> Thus displacing the problem from developers to the admins as now admins have 
> to maintain the whole container support environment, including the "slightly 
> varying library packages etc." This whole exercise is pointless as Ceph 
> cluster storage nodes are natively dedicated to Ceph

There are LOTS of converged clusters, notably Proxmox and Rook within K8s.

> thus the bare-metal machine is the real Ceph container. Just install the 
> specific OS supported by Ceph

Fleets don’t care for that approach.  They don’t want to have to maintain 
automation and package and provisioning systems for multiple OSes, multiply the 
infosec burden, etc.

With Podman and log-to-file, in addition to the cephadm orchestrator, one can 
still manage individual daemons with systemctl.

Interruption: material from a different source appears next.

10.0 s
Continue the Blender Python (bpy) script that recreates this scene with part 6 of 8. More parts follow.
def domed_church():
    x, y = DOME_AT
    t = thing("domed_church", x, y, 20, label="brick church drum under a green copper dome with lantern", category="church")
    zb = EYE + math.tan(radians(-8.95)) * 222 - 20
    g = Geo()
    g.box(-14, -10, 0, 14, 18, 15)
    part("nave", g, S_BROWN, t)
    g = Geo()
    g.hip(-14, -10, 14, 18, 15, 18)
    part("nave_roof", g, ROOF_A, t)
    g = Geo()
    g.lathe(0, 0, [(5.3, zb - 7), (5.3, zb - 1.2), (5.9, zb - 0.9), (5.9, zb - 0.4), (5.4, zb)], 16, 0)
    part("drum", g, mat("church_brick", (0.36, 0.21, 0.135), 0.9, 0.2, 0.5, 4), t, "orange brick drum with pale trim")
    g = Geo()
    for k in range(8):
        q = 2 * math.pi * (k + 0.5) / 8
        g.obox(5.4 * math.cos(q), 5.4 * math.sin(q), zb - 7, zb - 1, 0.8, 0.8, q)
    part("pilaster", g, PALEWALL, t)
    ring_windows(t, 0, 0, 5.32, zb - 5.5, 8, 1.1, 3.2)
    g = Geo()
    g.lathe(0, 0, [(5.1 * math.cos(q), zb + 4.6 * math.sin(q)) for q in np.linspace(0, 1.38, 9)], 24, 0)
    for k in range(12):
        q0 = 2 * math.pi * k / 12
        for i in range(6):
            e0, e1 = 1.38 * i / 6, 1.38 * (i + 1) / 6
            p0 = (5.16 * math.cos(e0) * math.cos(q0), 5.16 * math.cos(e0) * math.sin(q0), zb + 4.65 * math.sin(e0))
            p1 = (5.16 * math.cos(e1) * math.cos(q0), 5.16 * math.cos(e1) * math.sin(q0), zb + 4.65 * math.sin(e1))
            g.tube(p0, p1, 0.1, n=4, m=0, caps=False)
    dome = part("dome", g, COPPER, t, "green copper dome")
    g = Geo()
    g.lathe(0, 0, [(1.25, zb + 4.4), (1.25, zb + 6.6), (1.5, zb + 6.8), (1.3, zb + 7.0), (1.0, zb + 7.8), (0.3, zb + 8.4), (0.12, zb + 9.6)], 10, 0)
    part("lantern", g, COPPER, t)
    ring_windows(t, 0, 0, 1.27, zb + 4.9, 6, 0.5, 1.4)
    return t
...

> and you've got your Ceph "container" made out of metal.
> 
> You can make an argument that monitor and/or manager daemons could run in 
> containers to allow for migration to alternative nodes.

Indeed, this is a big advantage.

> Properly sized Ceph clusters come with a number of dedicated monitor nodes 
> anyway

In the Luminous days I felt that way, since mons were subtle and quick to 
anger.  I liked to decouple them from OSDs, which were more likely to need node 
reboots.  I no longer due.  I’ve had a pre-cephadm cluster with 5x mon/RGW 
nodes, two of which broke, and it took me *18 months* to convince the TAC to 
fix them.  The cluster was one more failure from an outage, where with a 
converged cluster the full quorum would be maintained automagically.  Defining 
the service spec to abstract based on a “mon” host label, and judiciously 
applying that label to one or at most two nodes per rack / failure domain 
maintains prudent anti-affinity.


> therefore migration usually means add a new monitor node to the cluster and 
> remove the old one, thus making the monitor containers point moot, too.

Adding a new node to the cluster is far from trivial when the DC is overseas 
and unstaffed. It would also mean having a warm / hot spare node, which with 
your reasoning would be a different spec than the OSD nodes.  The fewer chassis 
types in a DC the better, from an interchangeability, servicing, and sparing 
perspective.

And, yes, I’ve run fleets of as many as 15000 nodes. ymmv.